Senate confirms McMahon to lead Education Department as Trump pushes to shut it down
WASHINGTON — The Senate voted Monday to confirm former wrestling executive Linda McMahon as the nation’s education chief, a role that places her atop a department that President Donald Trump has vilified and vowed to dismantle.
McMahon will face the competing tasks of winding down the Education Department while also escalating efforts to achieve Trump’s agenda. Already the Republican president has signed sweeping orders to rid America’s schools of diversity programs and accommodations for transgender students while also calling for expanded school choice programs.
At the same time, Trump has promised to shut down the department and said he wants McMahon “to put herself out of a job.”
The Senate voted to confirm McMahon 51-45.

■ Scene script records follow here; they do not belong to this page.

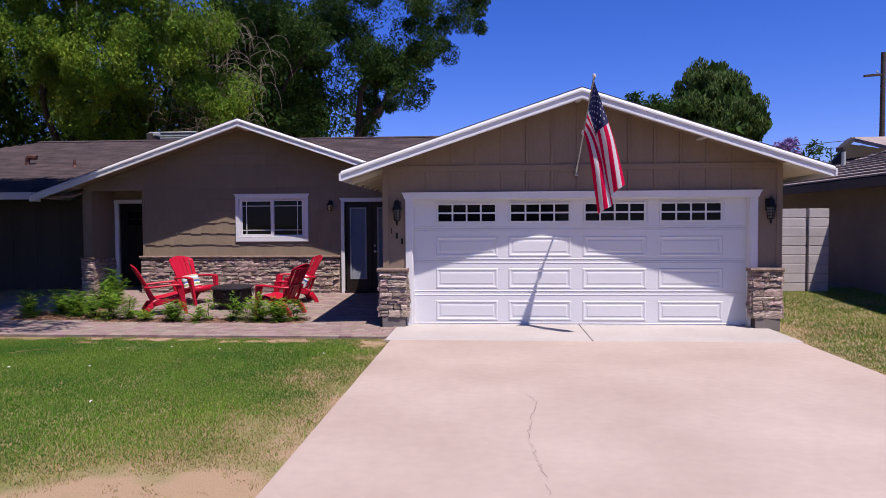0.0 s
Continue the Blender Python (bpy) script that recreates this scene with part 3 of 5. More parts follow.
def entry_door():
    t = thing("door_2", "black panelled front door with a small six-light window", "door", kind="structure")
    z0 = gz(16.3) + 0.01
    g = Geo()
    g.box(-9.07, -8.97, 16.25, 16.31, z0, 2.19, 0.004).box(-8.02, -7.92, 16.25, 16.31, z0, 2.19, 0.004).box(-9.08, -7.91, 16.245, 16.31, 2.19, 2.285, 0.004)
    part("casing", g, M_WHITE, t, "white painted wood casing")
    d = Geo()
    a, b = -8.955, -8.035
    y = 16.33
    d.box(a, b, y, y + 0.045, z0 + 0.02, 1.62, 0.004).box(a, -8.80, y, y + 0.045, 1.62, 2.18).box(-8.19, b, y, y + 0.045, 1.62, 2.18).box(-8.80, -8.19, y, y + 0.045, 2.02, 2.18)
    leaf = part("door_leaf", d, M_BLACKDOOR, t)
    gl = Geo()
    for zz in (1.62, 1.815, 2.0):
        gl.box(-8.80, -8.19, y - 0.004, y + 0.03, zz, zz + 0.022)
    for xx in (-8.80, -8.60, -8.40, -8.21):
        gl.box(xx, xx + 0.02, y - 0.003, y + 0.029, 1.643, 1.999)
    part("muntin", gl, M_BLACKDOOR, leaf)
    for i in range(3):
        for j in range(2):
            part("pane", Geo().box(-8.78 + i * 0.2, -8.605 + i * 0.2, y + 0.012, y + 0.018, 1.645 + j * 0.19, 1.812 + j * 0.185), M_GLASS, leaf, "dark reflecting glass")
    for i in range(2):
        x = -8.84 + i * 0.42
        f = Geo()
        for p, q, r, s in ((x, x + 0.27, 0.50, 1.5),):
            f.box(p, q, y - 0.006, y, r, r + 0.03, 0.002).box(p, q, y - 0.006, y, s - 0.03, s, 0.002).box(p, p + 0.03, y - 0.006, y, r + 0.03, s - 0.03, 0.002).box(q - 0.03, q, y - 0.006, y, r + 0.03, s - 0.03, 0.002)
        part("panel_moulding", f, M_BLACKDOOR, leaf)
    h = Geo()
    h.lathe([(0.03, 0), (0.03, 0.015), (0.018, 0.025)], 14, pose(-8.10, y, 1.26, 90, 0, 0))
    h.lathe([(0.032, 0), (0.032, 0.012), (0.012, 0.02), (0.012, 0.045), (0.03, 0.055), (0.03, 0.08), (0.015, 0.09)], 14, pose(-8.10, y, 1.12, 90, 0, 0))
    h.box(-8.13, -8.07, y - 0.012, y, 1.02, 1.30, 0.004)
    part("door_handle", h, M_STEEL, t, "steel knob and deadbolt plate", smooth=True)


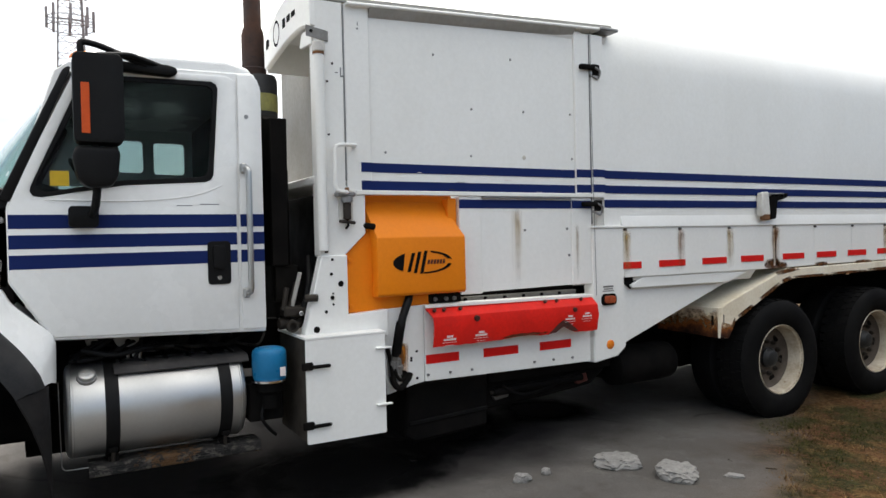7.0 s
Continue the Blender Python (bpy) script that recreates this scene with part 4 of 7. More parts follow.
part("gearbox", plate([(0.8, 0.62), (1.9, 0.62), (1.9, 0.95), (1.4, 1.02), (0.8, 1.0)], -1.3, -0.85, bevel=0.04), m_engine, truck)
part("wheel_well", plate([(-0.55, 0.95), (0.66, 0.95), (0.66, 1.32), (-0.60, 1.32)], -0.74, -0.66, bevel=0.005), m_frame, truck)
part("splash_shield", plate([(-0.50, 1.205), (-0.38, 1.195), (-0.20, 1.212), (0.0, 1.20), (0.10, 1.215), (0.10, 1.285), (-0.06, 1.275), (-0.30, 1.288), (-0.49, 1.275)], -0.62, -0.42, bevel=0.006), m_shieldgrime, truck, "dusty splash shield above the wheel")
# block added to keep the gap behind the front wheel dark
part("dark_box", box(-0.86, -0.58, 0.42, 0.80, 0.46, 1.0, 0.02), m_frame, truck, "black block added to darken the gap behind the front wheel")
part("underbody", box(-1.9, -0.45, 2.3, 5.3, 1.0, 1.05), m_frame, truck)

# fuel tank, steps, filter
TANK_R, TANK_AT = 0.246, Vector((-0.239, 0.86, 0.675))
tank = part("fuel_tank", lathe([(0, 0.0), (0.20, 0.004), (TANK_R - 0.012, 0.014), (TANK_R - 0.002, 0.03), (TANK_R, 0.05), (TANK_R, 0.86), (TANK_R - 0.002, 0.88), (TANK_R - 0.012, 0.896), (0.20, 0.906), (0, 0.91)], Matrix.Translation(TANK_AT) @ pose(0, 0, 0, -90, 0, 0), 56), m_alu, truck, "dusty brushed aluminium fuel tank")
for y in (0.888, 1.728):
    part("weld_ring", lathe([(TANK_R - 0.001, 0), (TANK_R + 0.0025, 0.003), (TANK_R + 0.0025, 0.008), (TANK_R - 0.001, 0.011)], Matrix.Translation((TANK_AT.x, y, TANK_AT.z)) @ pose(0, 0, 0, -90, 0, 0), 56), m_alu, tank)
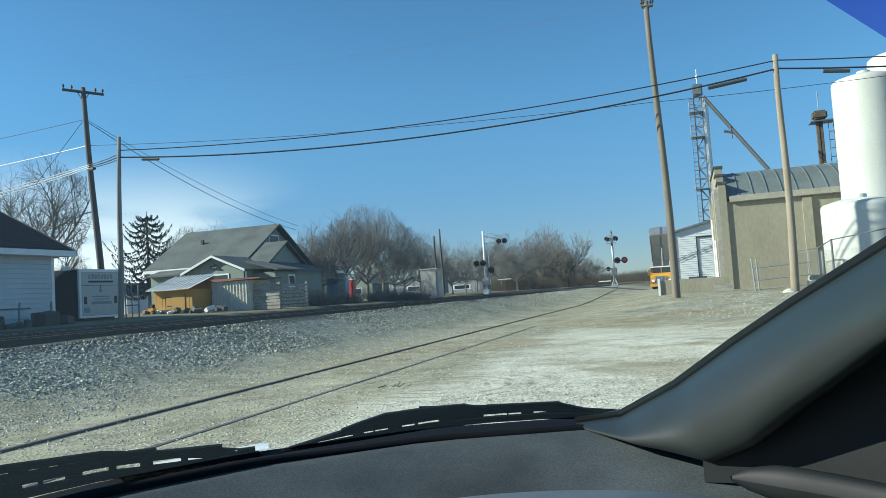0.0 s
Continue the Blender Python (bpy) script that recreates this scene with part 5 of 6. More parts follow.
def build_car():
    c = thing("car", "dark gray car interior with dashboard and wipers", "car")
    n = 40
    ks = [i / n for i in range(n + 1)]
    # dashboard: from the glass towards the seats
    rows = []
    for f, z in ((1.02, 1.02), (1.0, 1.040), (0.97, 1.034), (0.93, 1.021), (0.86, 1.000), (0.76, 0.972), (0.66, 0.945), (0.60, 0.89), (0.58, 0.70)):
        rows.append([(curve_at(k).x * f, curve_at(k).y * f if curve_at(k).y > 0 else curve_at(k).y, z) for k in ks])
    bm = bmesh.new()
    loft(bm, rows)
    part("dashboard", bm, M["dash"], c, "grained dark gray dashboard top", smooth=True)
    # raised hood over the instruments, paler and glossier
    bm = bmesh.new()
    rows = []
    for r, dz in ((0.81, -0.16), (0.79, -0.03), (0.765, 0.0), (0.73, 0.012), (0.66, 0.016), (0.58, 0.008), (0.52, -0.02), (0.5, -0.1)):
        rows.append([(r * math.sin(radians(a)) * (1.0 if a < 0 else 0.9) - 0.02, r * math.cos(radians(a)), 1.046 + dz - 0.05 * abs((a + 8) / 30) ** 2.2) for a in np.linspace(-36, 24, 30)])
    loft(bm, rows)
    part("instrument_hood", bm, M["dash_gloss"], c, "paler smooth instrument hood", smooth=True)
    # glass seal
    bm = bmesh.new()
    loft(bm, [[(curve_at(k).x * f, curve_at(k).y * f, z - 0.004 * smooth01((k - 0.52) / 0.1)) for k in ks] for f, z in ((0.996, 1.034), (0.99, 1.042), (1.004, 1.047), (1.015, 1.046), (1.02, 1.03))])
    part("glass_seal", bm, M["rubber"], c, smooth=True)
    # windshield and its shade band
    top = [(-0.60, -0.40, 1.47), (-0.32, 0.03, 1.455), (-0.085, 0.212, 1.401), (-0.031, 0.240, 1.382), (0.017, 0.258, 1.363), (0.08, 0.31, 1.329), (0.22, 0.50, 1.27)]

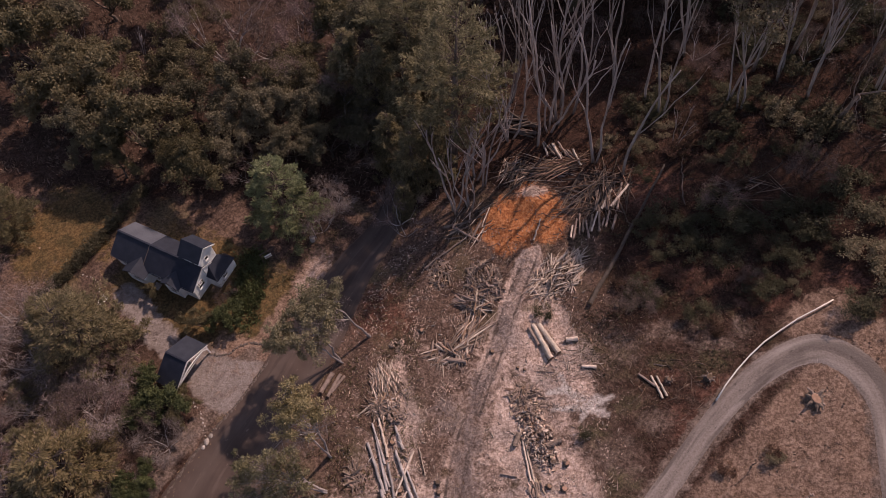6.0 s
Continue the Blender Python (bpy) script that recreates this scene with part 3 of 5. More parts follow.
def make_house():
    house = thing("house", (-31.7, 40.36, -4.85), "white weatherboard house with dark slate roofs and a small tower", "house", rz=-25)
    RIDGE, EAVE, HALF = 5.05, 3.2, 2.85
    body = Shape().box(-12.8, -0.25, -2.55, 2.3, 0, 3.35)
    body.add([(-0.25, -2.55, 3.35), (-0.25, 2.3, 3.35), (-0.25, 0, 4.85), (-12.8, -2.55, 3.35), (-12.8, 2.3, 3.35), (-12.8, 0, 4.85)], [(0, 1, 2), (5, 4, 3), (0, 2, 5, 3), (1, 4, 5, 2)])
    part("wall", body, CLADDING, house)
    lap = Shape()
    boards(lap, "u", -0.235, -2.55, 2.3, 0.2, 4.8, lambda z: (-2.55, 2.3) if z < 3.35 else (-2.55 * (4.85 - z) / 1.5, 2.3 * (4.85 - z) / 1.5))
    boards(lap, "v", -2.565, -12.8, -0.25, 0.2, 3.2)
    part("cladding", lap, CLADDING, house)
    for u0, u1, lift in ((-13.1, -7.95, 0.0), (-7.95, 0.05, 0.03)):
        for side, half in ((-1, HALF), (1, 2.6)):
            eave = RIDGE - (RIDGE - EAVE) * half / HALF
            c = [(u0, 0, RIDGE + lift), (u1, 0, RIDGE + lift), (u1, side * half, eave + lift), (u0, side * half, eave + lift)]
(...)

A billionaire and former CEO of World Wrestling Entertainment, McMahon, 76, is an unconventional pick for the role. She spent a year on Connecticut’s state board of education and is a longtime trustee at Sacred Heart University but otherwise has little traditional education leadership.
McMahon’s supporters see her as a skilled executive who will reform a department that Republicans say has failed to improve American education. Opponents say she’s unqualified and fear her budget cuts will be felt by students nationwide.
“Americans believe in public education,” Senate Minority Leader Chuck Schumer, D-N.Y., said before the confirmation vote. “They don’t want to see the Department of Education abolished. If the Trump administration follows through on cuts to education, schools will lose billions in funding.”
At her confirmation hearing, McMahon distanced herself from Trump’s blistering rhetoric. She said the goal is to make the Education Department “operate more efficiently,” not to defund programs.
She acknowledged that only Congress has the power to close the department, and she pledged to preserve Title I money for low-income schools, Pell grants for low-income college students, and the Public Service Loan Forgiveness program. Yet she suggested some operations could move to other departments, saying Health and Human Services might be better suited to enforce disability rights laws.
Weeks before McMahon’s confirmation hearing, the White House was considering an executive order that would direct the education secretary to cut the agency as much as legally possible while asking Congress to shut it down completely.